Lord Hunt PCC

Lord Hunt said news organisations will 'prescribe and pay for' a regulator 'the public wants to see'

Credit: Max Nash/PA

The chair of the Press Complaints Commission Lord Hunt has today said "we will start again with a new press regulator with teeth".

Yesterday it was confirmed that the PCC will close following formal approval. The news came as no surprise to many, described by media commentator Roy Greenslade as "merely a full stop to a sentence written months ago".

In an interview on the BBC Radio 4 Today programme this morning, Lord Hunt said the PCC had accepted his proposals to scrap the body "to resume public trust and confidence in the press".

Lord Hunt, who was named as new chair of the regulator in October, had been tasked with the brief of proposing a new structure for press compliance and complaints.

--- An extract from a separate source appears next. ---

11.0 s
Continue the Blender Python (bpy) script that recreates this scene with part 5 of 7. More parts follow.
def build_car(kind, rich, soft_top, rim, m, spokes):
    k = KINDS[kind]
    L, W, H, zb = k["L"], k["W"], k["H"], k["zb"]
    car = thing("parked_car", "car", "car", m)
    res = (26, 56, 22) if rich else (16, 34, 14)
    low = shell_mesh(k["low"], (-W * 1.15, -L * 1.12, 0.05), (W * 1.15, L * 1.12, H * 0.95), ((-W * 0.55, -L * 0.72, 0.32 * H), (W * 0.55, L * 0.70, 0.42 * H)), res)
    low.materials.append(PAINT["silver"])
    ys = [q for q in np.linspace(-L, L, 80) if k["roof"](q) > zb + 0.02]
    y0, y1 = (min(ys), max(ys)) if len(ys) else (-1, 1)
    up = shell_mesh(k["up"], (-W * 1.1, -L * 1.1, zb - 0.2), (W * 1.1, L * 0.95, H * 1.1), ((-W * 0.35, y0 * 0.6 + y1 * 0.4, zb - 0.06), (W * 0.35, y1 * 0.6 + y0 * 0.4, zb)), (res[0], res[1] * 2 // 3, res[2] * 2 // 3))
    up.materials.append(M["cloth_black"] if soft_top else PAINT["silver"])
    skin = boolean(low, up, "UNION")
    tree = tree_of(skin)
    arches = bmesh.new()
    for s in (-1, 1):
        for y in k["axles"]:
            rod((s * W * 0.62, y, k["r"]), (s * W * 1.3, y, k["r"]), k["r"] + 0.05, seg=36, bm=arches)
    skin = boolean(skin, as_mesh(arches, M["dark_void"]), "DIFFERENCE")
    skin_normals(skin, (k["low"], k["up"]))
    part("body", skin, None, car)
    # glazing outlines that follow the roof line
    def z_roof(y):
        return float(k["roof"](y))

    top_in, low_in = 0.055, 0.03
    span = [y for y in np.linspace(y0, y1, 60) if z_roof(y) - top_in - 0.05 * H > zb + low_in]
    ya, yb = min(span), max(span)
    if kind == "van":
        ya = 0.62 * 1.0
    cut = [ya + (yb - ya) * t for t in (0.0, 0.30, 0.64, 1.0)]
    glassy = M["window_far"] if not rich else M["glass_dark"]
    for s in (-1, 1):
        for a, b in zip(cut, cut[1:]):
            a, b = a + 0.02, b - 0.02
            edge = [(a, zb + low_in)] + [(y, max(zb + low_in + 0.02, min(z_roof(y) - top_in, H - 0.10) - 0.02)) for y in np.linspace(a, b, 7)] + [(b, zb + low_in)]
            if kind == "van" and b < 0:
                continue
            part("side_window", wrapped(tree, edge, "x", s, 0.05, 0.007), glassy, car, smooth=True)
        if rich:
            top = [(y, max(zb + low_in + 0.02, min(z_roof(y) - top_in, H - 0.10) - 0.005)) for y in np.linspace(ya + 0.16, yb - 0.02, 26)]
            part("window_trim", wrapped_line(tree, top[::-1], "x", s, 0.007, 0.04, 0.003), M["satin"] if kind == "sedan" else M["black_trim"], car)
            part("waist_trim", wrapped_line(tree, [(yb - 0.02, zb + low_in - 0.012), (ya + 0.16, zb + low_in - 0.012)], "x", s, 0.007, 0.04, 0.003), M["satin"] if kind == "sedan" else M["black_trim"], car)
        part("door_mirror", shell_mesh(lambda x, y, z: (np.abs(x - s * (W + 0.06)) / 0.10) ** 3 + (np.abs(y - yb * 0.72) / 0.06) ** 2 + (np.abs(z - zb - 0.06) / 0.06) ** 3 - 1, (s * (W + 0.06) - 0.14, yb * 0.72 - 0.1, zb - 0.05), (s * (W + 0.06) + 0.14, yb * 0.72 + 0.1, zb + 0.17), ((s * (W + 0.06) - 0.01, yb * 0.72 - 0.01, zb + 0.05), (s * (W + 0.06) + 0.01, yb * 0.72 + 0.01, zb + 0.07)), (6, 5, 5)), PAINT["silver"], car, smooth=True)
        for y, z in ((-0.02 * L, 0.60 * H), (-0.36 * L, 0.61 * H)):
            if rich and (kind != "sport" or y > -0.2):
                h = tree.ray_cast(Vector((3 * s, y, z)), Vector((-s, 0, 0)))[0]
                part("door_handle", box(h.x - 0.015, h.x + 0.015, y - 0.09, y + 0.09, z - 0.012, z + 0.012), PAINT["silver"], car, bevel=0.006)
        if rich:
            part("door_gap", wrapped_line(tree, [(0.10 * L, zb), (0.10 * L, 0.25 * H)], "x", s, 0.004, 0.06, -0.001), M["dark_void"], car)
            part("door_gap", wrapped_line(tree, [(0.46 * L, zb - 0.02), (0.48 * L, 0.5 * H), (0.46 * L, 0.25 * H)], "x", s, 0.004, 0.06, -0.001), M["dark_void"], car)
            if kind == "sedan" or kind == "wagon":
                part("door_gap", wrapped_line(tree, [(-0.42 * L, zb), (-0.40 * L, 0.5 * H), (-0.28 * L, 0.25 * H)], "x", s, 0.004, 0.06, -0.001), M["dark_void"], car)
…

Speaking at the Society of Editors conference in November he said he would submit proposals for a reformed structure of the self-regulation system early this year.

In today's interview with the BBC Hunt said there would be no need for legislation for the new regulator and suggested news outlets would be bound by "commercial contracts".

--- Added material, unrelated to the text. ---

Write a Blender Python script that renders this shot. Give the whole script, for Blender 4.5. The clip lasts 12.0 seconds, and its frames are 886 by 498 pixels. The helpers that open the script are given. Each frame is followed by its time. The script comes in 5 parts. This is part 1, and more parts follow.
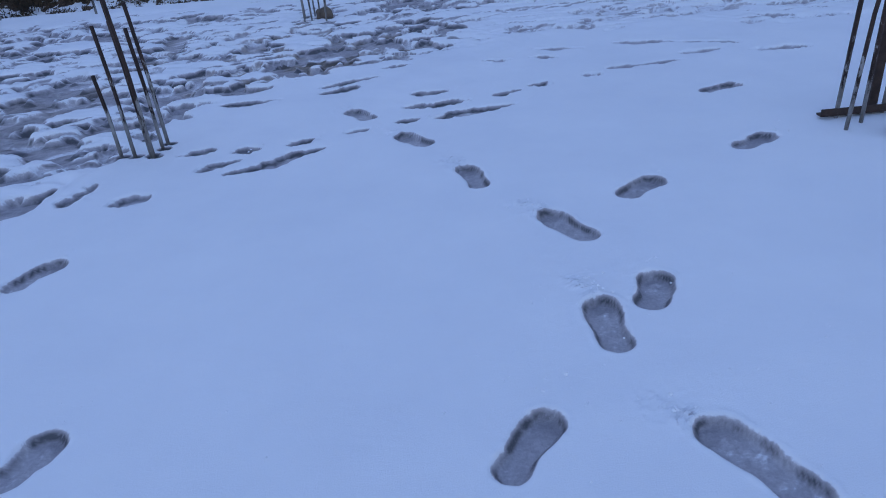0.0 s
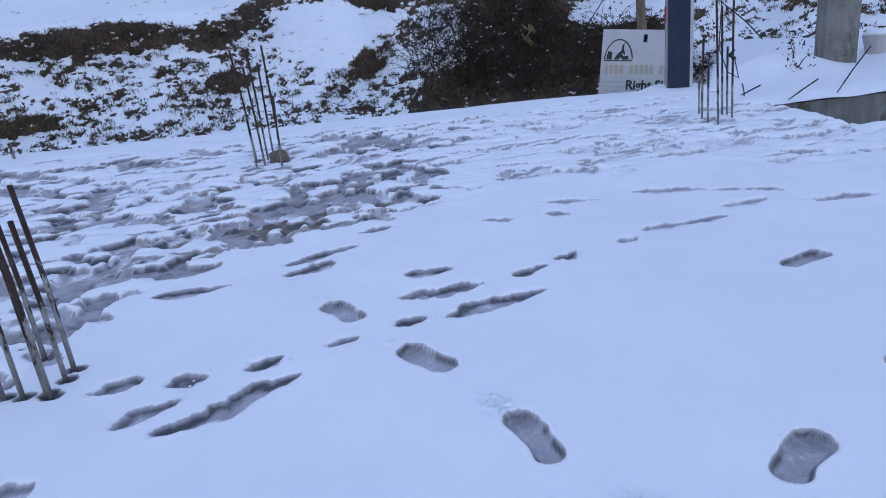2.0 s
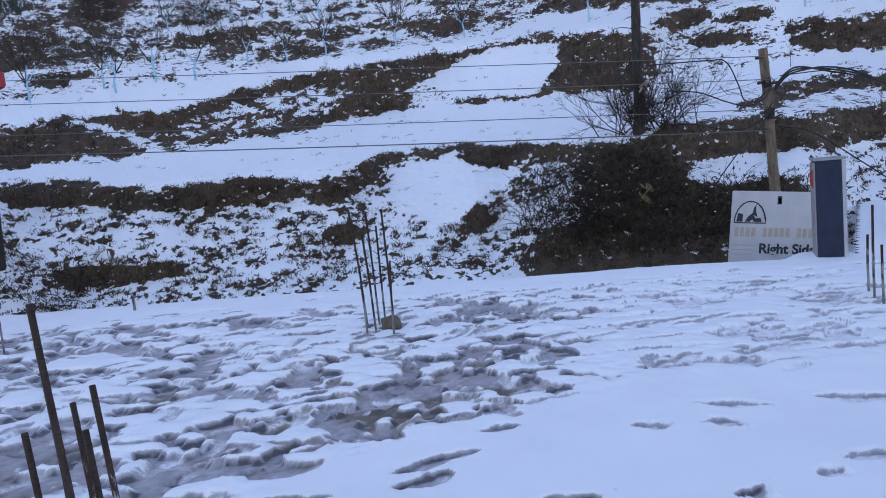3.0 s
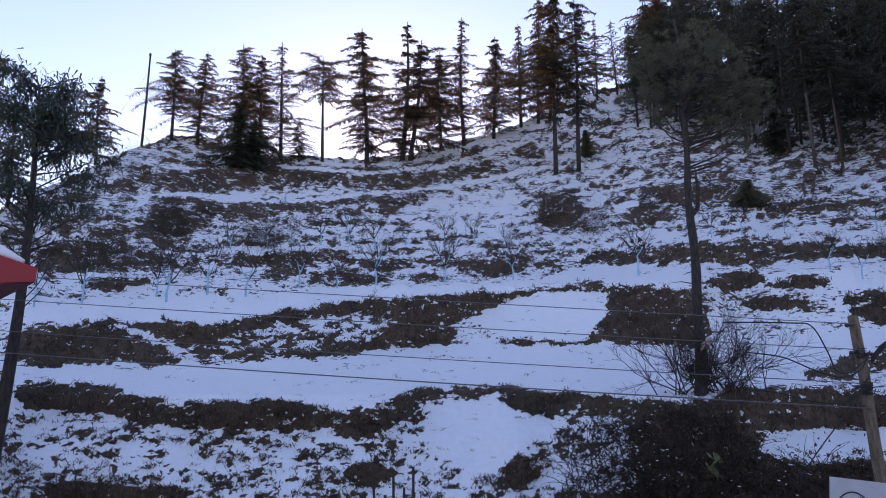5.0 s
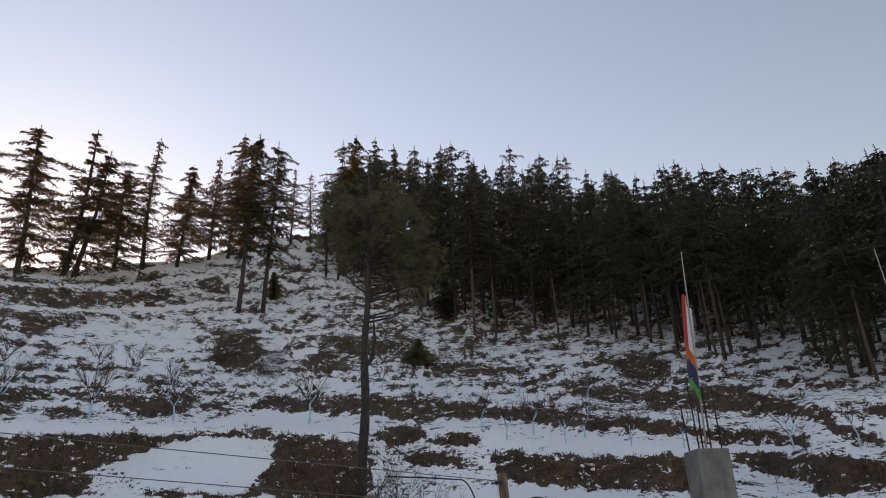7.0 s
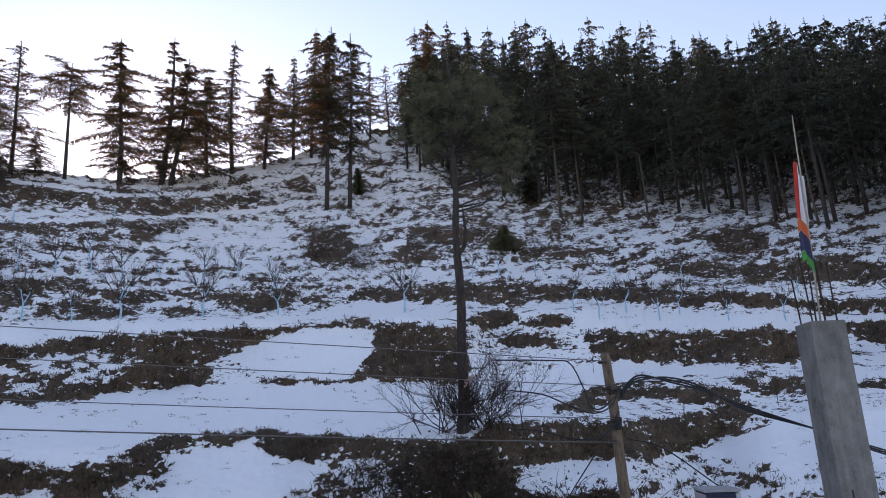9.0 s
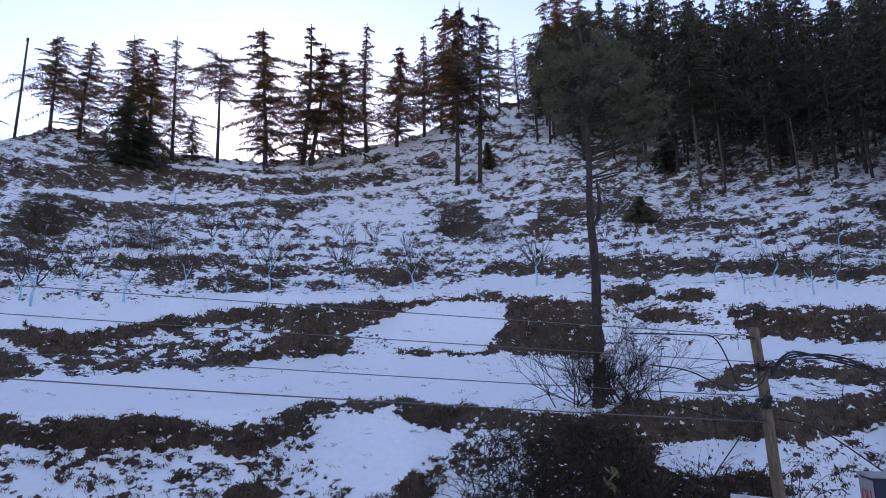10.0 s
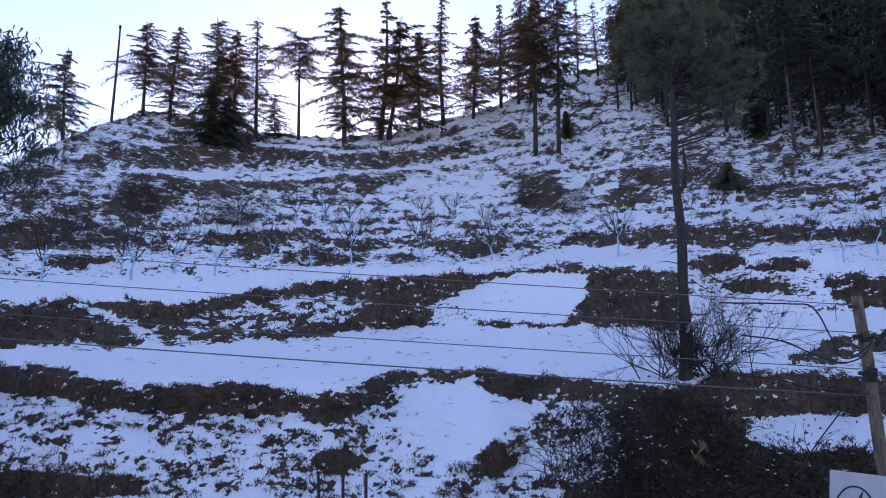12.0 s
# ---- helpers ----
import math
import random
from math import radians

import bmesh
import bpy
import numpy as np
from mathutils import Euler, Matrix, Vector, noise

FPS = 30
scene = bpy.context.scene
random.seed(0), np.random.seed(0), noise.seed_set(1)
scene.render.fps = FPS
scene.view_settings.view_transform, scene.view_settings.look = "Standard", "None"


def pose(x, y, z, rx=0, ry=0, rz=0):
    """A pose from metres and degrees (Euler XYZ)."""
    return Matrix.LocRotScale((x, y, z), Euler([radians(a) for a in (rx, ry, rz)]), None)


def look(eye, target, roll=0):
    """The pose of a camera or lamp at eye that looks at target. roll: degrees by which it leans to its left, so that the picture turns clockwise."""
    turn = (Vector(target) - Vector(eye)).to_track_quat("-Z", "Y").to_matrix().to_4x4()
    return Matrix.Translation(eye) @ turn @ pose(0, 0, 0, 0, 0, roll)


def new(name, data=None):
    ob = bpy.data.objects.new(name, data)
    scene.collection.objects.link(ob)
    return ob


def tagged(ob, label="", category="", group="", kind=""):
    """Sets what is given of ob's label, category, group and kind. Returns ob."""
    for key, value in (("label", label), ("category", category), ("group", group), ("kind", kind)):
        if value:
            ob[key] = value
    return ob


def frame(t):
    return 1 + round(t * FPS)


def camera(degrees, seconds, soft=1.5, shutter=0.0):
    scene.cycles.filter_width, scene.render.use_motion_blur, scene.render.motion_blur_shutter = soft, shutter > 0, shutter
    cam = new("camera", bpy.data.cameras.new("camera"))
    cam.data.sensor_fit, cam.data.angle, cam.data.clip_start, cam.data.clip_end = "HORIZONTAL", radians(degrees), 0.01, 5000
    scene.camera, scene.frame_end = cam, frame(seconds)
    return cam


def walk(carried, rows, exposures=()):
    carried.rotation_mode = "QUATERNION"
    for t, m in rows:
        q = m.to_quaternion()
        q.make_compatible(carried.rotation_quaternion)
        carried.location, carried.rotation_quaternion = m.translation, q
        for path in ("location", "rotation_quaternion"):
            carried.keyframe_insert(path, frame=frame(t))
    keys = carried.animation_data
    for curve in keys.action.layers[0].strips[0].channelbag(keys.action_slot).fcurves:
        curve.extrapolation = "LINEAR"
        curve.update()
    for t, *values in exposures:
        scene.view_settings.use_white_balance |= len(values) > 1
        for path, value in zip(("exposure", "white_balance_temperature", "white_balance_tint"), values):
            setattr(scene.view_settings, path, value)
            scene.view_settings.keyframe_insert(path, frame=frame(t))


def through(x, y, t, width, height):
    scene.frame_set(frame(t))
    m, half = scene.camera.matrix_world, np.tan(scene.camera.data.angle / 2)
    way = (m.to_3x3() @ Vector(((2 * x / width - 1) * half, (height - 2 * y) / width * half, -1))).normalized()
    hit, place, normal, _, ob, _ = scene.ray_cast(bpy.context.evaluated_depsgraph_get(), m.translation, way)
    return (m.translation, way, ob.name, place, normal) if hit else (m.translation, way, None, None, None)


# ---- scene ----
cam = camera(64.7, 12.0, soft=0.95)
PATH = [
    (0, (0.005, 0.058, 1.449), (-0.097, 1.822, 0.512), -5.8),
    (0.5, (-0.003, 0.469, 1.487), (-0.112, 2.284, 0.653), -5.2),
    (1, (-0.054, 0.788, 1.478), (-0.17, 2.602, 0.643), -3.3),
    (1.5, (-0.269, 1.164, 1.516), (-0.28, 3.037, 0.815), -6.7),
    (2, (-0.342, 1.46, 1.514), (-0.264, 3.343, 0.844), -6.2),
    (2.5, (-0.398, 1.803, 1.57), (-0.526, 3.73, 1.05), -5.9),
    (3, (-0.501, 2.157, 1.633), (-0.669, 4.136, 1.396), -5.7),
    (3.2, (-0.538, 2.306, 1.649), (-0.793, 4.288, 1.572), -6.5),
    (4.8, (-0.695, 3.312, 1.739), (-0.995, 5.255, 2.107), 0.6),
    (5, (-0.732, 3.428, 1.757), (-0.972, 5.366, 2.188), -0.1),
    (5.5, (-0.75, 3.713, 1.776), (-0.992, 5.62, 2.33), 0.9),
    (6, (-0.661, 3.937, 1.803), (-0.812, 5.777, 2.573), 2.3),
    (6.5, (-0.547, 4.091, 1.813), (-0.247, 5.882, 2.651), 1.9),
    (6.7, (-0.533, 4.13, 1.816), (-0.034, 5.873, 2.661), 0.4),
    (8.3, (-0.648, 4.277, 1.897), (0.11, 6.031, 2.49), -2.3),
    (8.5, (-0.658, 4.307, 1.899), (0.002, 6.109, 2.461), -2.7),
    (9, (-0.668, 4.397, 1.896), (-0.256, 6.285, 2.413), -2.6),
    (9.5, (-0.681, 4.428, 1.892), (-0.483, 6.361, 2.367), -2.3),
    (10, (-0.717, 4.423, 1.865), (-0.674, 6.37, 2.321), -0.6),
    (10.5, (-0.787, 4.434, 1.871), (-0.908, 6.383, 2.303), -0.9),
    (11, (-0.8, 4.446, 1.858), (-0.982, 6.399, 2.249), -0.0),
    (11.5, (-0.769, 4.471, 1.84), (-0.959, 6.423, 2.234), 0.1),
    (12, (-0.747, 4.505, 1.833), (-0.928, 6.46, 2.214), -0.0),
]
EXPOSURES = [(0.0, 1.68, 5813, 29), (1.0, 1.86, 6010, 27), (2.0, 2.23, 6604, 30), (3.0, 2.22, 6697, 30), (4.8, 1.8, 6315, 38), (5.5, 1.57, 6315, 38), (6.5, 1.48, 8997, 26), (8.3, 1.94, 7666, 29), (9.5, 1.88, 6864, 31), (10.5, 1.9, 6118, 38), (12.0, 1.88, 5921, 39)]
walk(cam, [(t, look(eye, target, roll)) for t, eye, target, roll in PATH], EXPOSURES)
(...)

Newspapers, magazines and online outlets will "prescribe and pay for" a regulator that the "public wants to see", he said.

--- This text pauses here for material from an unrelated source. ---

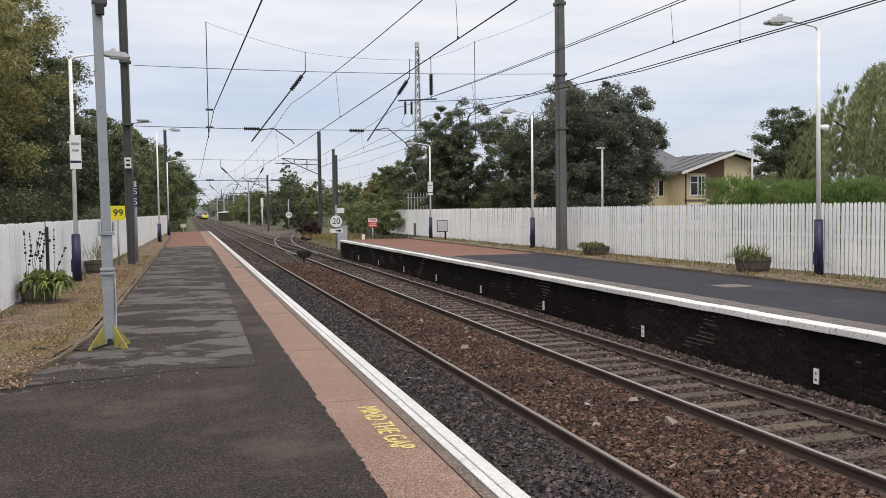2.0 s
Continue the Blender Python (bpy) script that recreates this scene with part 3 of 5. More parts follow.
def brick_walls():
    """The sooty brick face of the far platform: the nearest bricks one by one, the rest joined."""
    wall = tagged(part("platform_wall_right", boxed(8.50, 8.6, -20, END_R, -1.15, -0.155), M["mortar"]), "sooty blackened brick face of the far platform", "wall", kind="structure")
    me = bpy.data.meshes.new("brick")
    bm = boxed(-0.012, 0.012, -0.1035, 0.1035, -0.0298, 0.0298)
    bm.to_mesh(me)
    bm.free()
    me.materials.append(M["brick"])
    rr = random.Random(9)
    verts, faces, singles = [], [], 0
    for c in range(13):
        z = -1.07 + c * 0.0765
        y = -6 + (0.115 if c % 2 else 0)
        while y < END_R - 0.2:
            x = 8.501 + rr.uniform(-0.003, 0.003)
            if 9.6 < y < 14.6 and singles < 300:
                put("brick", me, wall, Matrix.Translation((x, y, z)))
                singles += 1
            else:
                k = len(verts)
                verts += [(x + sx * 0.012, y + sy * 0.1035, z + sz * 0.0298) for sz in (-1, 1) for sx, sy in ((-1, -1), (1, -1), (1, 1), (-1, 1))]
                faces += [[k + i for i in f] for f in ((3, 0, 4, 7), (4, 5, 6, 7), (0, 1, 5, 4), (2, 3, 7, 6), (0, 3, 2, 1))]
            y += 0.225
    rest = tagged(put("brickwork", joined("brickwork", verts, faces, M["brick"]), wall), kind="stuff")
    # coursed wall under the near platform edge
    tagged(part("platform_wall_left", boxed(1.62, 1.79, -40, END_L, -1.2, -0.14), M["mortar"]), "dark brick face of the near platform", "wall", kind="structure")
    # white marker plates on the far wall
    for y in (4.7, 9.335, 13.961, 18.634, 23.224, 27.9, 32.5, 37.2, 41.8):
        t = thing("wall_marker", pose(8.462, y, -0.745), "small white distance plate fixed low on the brick platform wall", "marker", "wall markers")
        part("plate", boxed(-0.008, 0.008, -0.05, 0.05, -0.11, 0.11, 0.004), M["sign_white"], t)
        part("backing", boxed(0.008, 0.022, -0.057, 0.057, -0.118, 0.118), M["black"], t)
        for z, w in ((0.045, 0.014), (-0.045, 0.018)):
            part("mark", boxed(-0.011, -0.007, -w, w, z - 0.018, z + 0.014), M["mast"], t)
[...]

He added that he would press on with the creation of new independent body rather than wait for the findings of the ongoing Leveson inquiry into press standards, set up in the wake of the phone-hacking scandal.

"I won't do anything that Lord Leveson doesn't want," he added.

Referring to evidence given to the Leveson inquiry he said: "The problem really was that the PCC was being criticised for powers it never had."

Outlining his proposal to the inquiry in January, Hunt said "the new regulator should have two arms".

"One that deals with complaints and mediation, continuing the valuable work that's been going on hitherto, by the staff of the PCC, and a separate arm that audits and, where necessary, enforces standards and compliance, compliance with the editors' code, with much greater emphasis on internal self-regulation, with a named individual carrying personal responsibility for compliance at each and every one of the publishers and those responsible for newspapers and magazines."

At the time he said that "virtually the whole range of publications" he has spoken to about reform of the PCC had shown willing to proceed in the way he had suggested.

Labour MP Harriet Harman, shadow secretary of state for culture, media and sport responded to news of the closure of the PCC in a statement.

"Clearly, the PCC has failed. The tests for any new regulator will be these: will it be independent and accessible; will it be able to enforce its rulings and apply to all newspapers?

"If the new body fails on these principles, just as the PCC did, then this will amount to nothing more than a change of nameplates and business as usual."